((

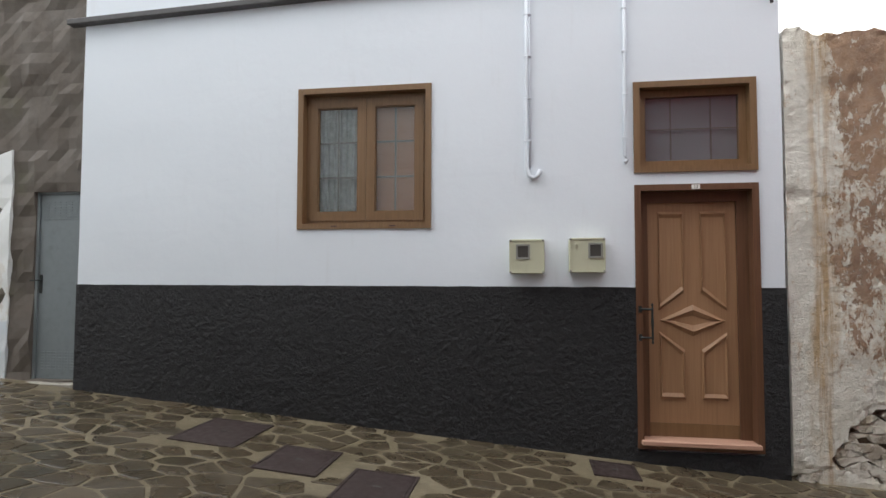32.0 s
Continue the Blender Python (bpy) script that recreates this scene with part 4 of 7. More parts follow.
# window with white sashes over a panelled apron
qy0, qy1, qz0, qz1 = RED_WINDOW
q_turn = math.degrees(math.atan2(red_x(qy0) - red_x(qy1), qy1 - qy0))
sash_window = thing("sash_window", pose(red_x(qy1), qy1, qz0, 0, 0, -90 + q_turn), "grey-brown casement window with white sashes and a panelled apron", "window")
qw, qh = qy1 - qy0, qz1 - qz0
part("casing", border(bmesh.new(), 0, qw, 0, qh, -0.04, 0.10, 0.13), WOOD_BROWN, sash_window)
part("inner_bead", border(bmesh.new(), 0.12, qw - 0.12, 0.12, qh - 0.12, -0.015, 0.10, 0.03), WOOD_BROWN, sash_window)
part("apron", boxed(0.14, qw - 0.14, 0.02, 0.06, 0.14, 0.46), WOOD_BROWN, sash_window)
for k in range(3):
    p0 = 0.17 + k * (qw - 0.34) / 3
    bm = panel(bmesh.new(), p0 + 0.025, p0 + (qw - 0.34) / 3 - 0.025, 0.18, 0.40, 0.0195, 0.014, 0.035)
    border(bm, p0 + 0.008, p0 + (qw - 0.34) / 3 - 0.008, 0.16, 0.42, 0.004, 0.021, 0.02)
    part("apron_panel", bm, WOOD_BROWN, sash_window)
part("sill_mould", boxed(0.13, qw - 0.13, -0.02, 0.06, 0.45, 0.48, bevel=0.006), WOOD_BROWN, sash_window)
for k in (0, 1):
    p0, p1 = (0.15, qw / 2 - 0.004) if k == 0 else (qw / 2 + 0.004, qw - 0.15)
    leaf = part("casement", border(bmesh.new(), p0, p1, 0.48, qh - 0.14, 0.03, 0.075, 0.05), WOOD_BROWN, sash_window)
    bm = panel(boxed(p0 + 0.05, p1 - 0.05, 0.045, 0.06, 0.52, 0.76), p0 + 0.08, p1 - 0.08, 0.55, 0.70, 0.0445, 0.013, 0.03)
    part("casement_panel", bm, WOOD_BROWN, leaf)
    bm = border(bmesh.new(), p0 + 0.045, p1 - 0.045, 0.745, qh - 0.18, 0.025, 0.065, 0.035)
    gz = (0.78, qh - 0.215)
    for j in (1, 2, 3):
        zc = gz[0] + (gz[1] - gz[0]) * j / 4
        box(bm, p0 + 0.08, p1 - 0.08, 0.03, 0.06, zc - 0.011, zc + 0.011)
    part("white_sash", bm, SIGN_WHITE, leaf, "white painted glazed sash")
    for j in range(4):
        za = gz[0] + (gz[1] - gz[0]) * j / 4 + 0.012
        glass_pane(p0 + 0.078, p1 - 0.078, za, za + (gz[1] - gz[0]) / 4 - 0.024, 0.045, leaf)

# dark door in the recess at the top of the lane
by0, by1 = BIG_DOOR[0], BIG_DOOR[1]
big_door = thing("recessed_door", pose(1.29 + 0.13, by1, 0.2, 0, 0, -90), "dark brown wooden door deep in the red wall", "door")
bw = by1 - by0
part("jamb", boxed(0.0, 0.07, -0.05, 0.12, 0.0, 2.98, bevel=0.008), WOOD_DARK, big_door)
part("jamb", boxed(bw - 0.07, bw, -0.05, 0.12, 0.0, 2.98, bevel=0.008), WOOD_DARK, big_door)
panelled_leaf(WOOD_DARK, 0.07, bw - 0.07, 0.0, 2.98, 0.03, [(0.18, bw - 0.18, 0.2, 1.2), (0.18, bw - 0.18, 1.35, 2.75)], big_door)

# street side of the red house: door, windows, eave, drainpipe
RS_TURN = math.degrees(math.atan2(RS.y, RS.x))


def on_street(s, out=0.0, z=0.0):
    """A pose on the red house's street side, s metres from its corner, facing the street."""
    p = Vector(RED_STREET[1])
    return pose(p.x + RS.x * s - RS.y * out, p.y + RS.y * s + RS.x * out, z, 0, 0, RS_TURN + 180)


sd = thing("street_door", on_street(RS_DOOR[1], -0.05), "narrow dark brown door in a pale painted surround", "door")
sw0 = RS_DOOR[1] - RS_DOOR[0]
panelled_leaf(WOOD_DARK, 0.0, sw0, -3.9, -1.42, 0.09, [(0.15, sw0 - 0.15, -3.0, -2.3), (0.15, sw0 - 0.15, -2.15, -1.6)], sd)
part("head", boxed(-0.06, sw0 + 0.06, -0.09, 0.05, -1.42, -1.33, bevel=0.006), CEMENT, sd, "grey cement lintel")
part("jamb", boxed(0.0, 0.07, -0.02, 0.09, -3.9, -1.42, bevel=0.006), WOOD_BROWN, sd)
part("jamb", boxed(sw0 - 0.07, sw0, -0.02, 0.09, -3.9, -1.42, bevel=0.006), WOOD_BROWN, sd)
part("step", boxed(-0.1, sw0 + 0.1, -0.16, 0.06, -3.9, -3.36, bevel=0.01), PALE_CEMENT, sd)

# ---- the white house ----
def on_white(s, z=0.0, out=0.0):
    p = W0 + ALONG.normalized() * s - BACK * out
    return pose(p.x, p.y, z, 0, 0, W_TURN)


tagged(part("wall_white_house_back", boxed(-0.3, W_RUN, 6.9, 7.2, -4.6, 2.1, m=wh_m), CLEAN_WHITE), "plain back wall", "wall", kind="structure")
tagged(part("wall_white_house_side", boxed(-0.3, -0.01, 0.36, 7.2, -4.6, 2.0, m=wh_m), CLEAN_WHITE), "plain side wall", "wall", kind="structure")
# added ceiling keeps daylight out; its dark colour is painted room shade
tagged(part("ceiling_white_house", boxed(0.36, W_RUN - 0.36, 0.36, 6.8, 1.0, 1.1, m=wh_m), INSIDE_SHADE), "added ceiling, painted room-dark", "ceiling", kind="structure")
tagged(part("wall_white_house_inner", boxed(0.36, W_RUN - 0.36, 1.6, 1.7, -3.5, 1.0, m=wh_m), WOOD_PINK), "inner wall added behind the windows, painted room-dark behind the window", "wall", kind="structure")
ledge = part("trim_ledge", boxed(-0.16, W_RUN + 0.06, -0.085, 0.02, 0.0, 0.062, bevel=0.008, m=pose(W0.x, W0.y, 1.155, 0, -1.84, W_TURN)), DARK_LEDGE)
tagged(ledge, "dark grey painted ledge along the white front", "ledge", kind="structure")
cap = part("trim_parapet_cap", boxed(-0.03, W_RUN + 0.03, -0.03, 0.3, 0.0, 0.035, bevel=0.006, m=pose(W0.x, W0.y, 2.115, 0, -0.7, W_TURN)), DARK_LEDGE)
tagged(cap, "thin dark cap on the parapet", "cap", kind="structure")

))

:: Task objective ::
Copy all the data exactly as written, but skip any picture.

:: Reply ::
32.0 s
Continue the Blender Python (bpy) script that recreates this scene with part 4 of 7. More parts follow.
# window with white sashes over a panelled apron
qy0, qy1, qz0, qz1 = RED_WINDOW
q_turn = math.degrees(math.atan2(red_x(qy0) - red_x(qy1), qy1 - qy0))
sash_window = thing("sash_window", pose(red_x(qy1), qy1, qz0, 0, 0, -90 + q_turn), "grey-brown casement window with white sashes and a panelled apron", "window")
qw, qh = qy1 - qy0, qz1 - qz0
part("casing", border(bmesh.new(), 0, qw, 0, qh, -0.04, 0.10, 0.13), WOOD_BROWN, sash_window)
part("inner_bead", border(bmesh.new(), 0.12, qw - 0.12, 0.12, qh - 0.12, -0.015, 0.10, 0.03), WOOD_BROWN, sash_window)
part("apron", boxed(0.14, qw - 0.14, 0.02, 0.06, 0.14, 0.46), WOOD_BROWN, sash_window)
for k in range(3):
    p0 = 0.17 + k * (qw - 0.34) / 3
    bm = panel(bmesh.new(), p0 + 0.025, p0 + (qw - 0.34) / 3 - 0.025, 0.18, 0.40, 0.0195, 0.014, 0.035)
    border(bm, p0 + 0.008, p0 + (qw - 0.34) / 3 - 0.008, 0.16, 0.42, 0.004, 0.021, 0.02)
    part("apron_panel", bm, WOOD_BROWN, sash_window)
part("sill_mould", boxed(0.13, qw - 0.13, -0.02, 0.06, 0.45, 0.48, bevel=0.006), WOOD_BROWN, sash_window)
for k in (0, 1):
    p0, p1 = (0.15, qw / 2 - 0.004) if k == 0 else (qw / 2 + 0.004, qw - 0.15)
    leaf = part("casement", border(bmesh.new(), p0, p1, 0.48, qh - 0.14, 0.03, 0.075, 0.05), WOOD_BROWN, sash_window)
    bm = panel(boxed(p0 + 0.05, p1 - 0.05, 0.045, 0.06, 0.52, 0.76), p0 + 0.08, p1 - 0.08, 0.55, 0.70, 0.0445, 0.013, 0.03)
    part("casement_panel", bm, WOOD_BROWN, leaf)
    bm = border(bmesh.new(), p0 + 0.045, p1 - 0.045, 0.745, qh - 0.18, 0.025, 0.065, 0.035)
    gz = (0.78, qh - 0.215)
    for j in (1, 2, 3):
        zc = gz[0] + (gz[1] - gz[0]) * j / 4
        box(bm, p0 + 0.08, p1 - 0.08, 0.03, 0.06, zc - 0.011, zc + 0.011)
    part("white_sash", bm, SIGN_WHITE, leaf, "white painted glazed sash")
    for j in range(4):
        za = gz[0] + (gz[1] - gz[0]) * j / 4 + 0.012
        glass_pane(p0 + 0.078, p1 - 0.078, za, za + (gz[1] - gz[0]) / 4 - 0.024, 0.045, leaf)

# dark door in the recess at the top of the lane
by0, by1 = BIG_DOOR[0], BIG_DOOR[1]
big_door = thing("recessed_door", pose(1.29 + 0.13, by1, 0.2, 0, 0, -90), "dark brown wooden door deep in the red wall", "door")
bw = by1 - by0
part("jamb", boxed(0.0, 0.07, -0.05, 0.12, 0.0, 2.98, bevel=0.008), WOOD_DARK, big_door)
part("jamb", boxed(bw - 0.07, bw, -0.05, 0.12, 0.0, 2.98, bevel=0.008), WOOD_DARK, big_door)
panelled_leaf(WOOD_DARK, 0.07, bw - 0.07, 0.0, 2.98, 0.03, [(0.18, bw - 0.18, 0.2, 1.2), (0.18, bw - 0.18, 1.35, 2.75)], big_door)

# street side of the red house: door, windows, eave, drainpipe
RS_TURN = math.degrees(math.atan2(RS.y, RS.x))


def on_street(s, out=0.0, z=0.0):
    """A pose on the red house's street side, s metres from its corner, facing the street."""
    p = Vector(RED_STREET[1])
    return pose(p.x + RS.x * s - RS.y * out, p.y + RS.y * s + RS.x * out, z, 0, 0, RS_TURN + 180)


sd = thing("street_door", on_street(RS_DOOR[1], -0.05), "narrow dark brown door in a pale painted surround", "door")
sw0 = RS_DOOR[1] - RS_DOOR[0]
panelled_leaf(WOOD_DARK, 0.0, sw0, -3.9, -1.42, 0.09, [(0.15, sw0 - 0.15, -3.0, -2.3), (0.15, sw0 - 0.15, -2.15, -1.6)], sd)
part("head", boxed(-0.06, sw0 + 0.06, -0.09, 0.05, -1.42, -1.33, bevel=0.006), CEMENT, sd, "grey cement lintel")
part("jamb", boxed(0.0, 0.07, -0.02, 0.09, -3.9, -1.42, bevel=0.006), WOOD_BROWN, sd)
part("jamb", boxed(sw0 - 0.07, sw0, -0.02, 0.09, -3.9, -1.42, bevel=0.006), WOOD_BROWN, sd)
part("step", boxed(-0.1, sw0 + 0.1, -0.16, 0.06, -3.9, -3.36, bevel=0.01), PALE_CEMENT, sd)

# ---- the white house ----
def on_white(s, z=0.0, out=0.0):
    p = W0 + ALONG.normalized() * s - BACK * out
    return pose(p.x, p.y, z, 0, 0, W_TURN)


tagged(part("wall_white_house_back", boxed(-0.3, W_RUN, 6.9, 7.2, -4.6, 2.1, m=wh_m), CLEAN_WHITE), "plain back wall", "wall", kind="structure")
tagged(part("wall_white_house_side", boxed(-0.3, -0.01, 0.36, 7.2, -4.6, 2.0, m=wh_m), CLEAN_WHITE), "plain side wall", "wall", kind="structure")
# added ceiling keeps daylight out; its dark colour is painted room shade
tagged(part("ceiling_white_house", boxed(0.36, W_RUN - 0.36, 0.36, 6.8, 1.0, 1.1, m=wh_m), INSIDE_SHADE), "added ceiling, painted room-dark", "ceiling", kind="structure")
tagged(part("wall_white_house_inner", boxed(0.36, W_RUN - 0.36, 1.6, 1.7, -3.5, 1.0, m=wh_m), WOOD_PINK), "inner wall added behind the windows, painted room-dark behind the window", "wall", kind="structure")
ledge = part("trim_ledge", boxed(-0.16, W_RUN + 0.06, -0.085, 0.02, 0.0, 0.062, bevel=0.008, m=pose(W0.x, W0.y, 1.155, 0, -1.84, W_TURN)), DARK_LEDGE)
tagged(ledge, "dark grey painted ledge along the white front", "ledge", kind="structure")
cap = part("trim_parapet_cap", boxed(-0.03, W_RUN + 0.03, -0.03, 0.3, 0.0, 0.035, bevel=0.006, m=pose(W0.x, W0.y, 2.115, 0, -0.7, W_TURN)), DARK_LEDGE)
tagged(cap, "thin dark cap on the parapet", "cap", kind="structure")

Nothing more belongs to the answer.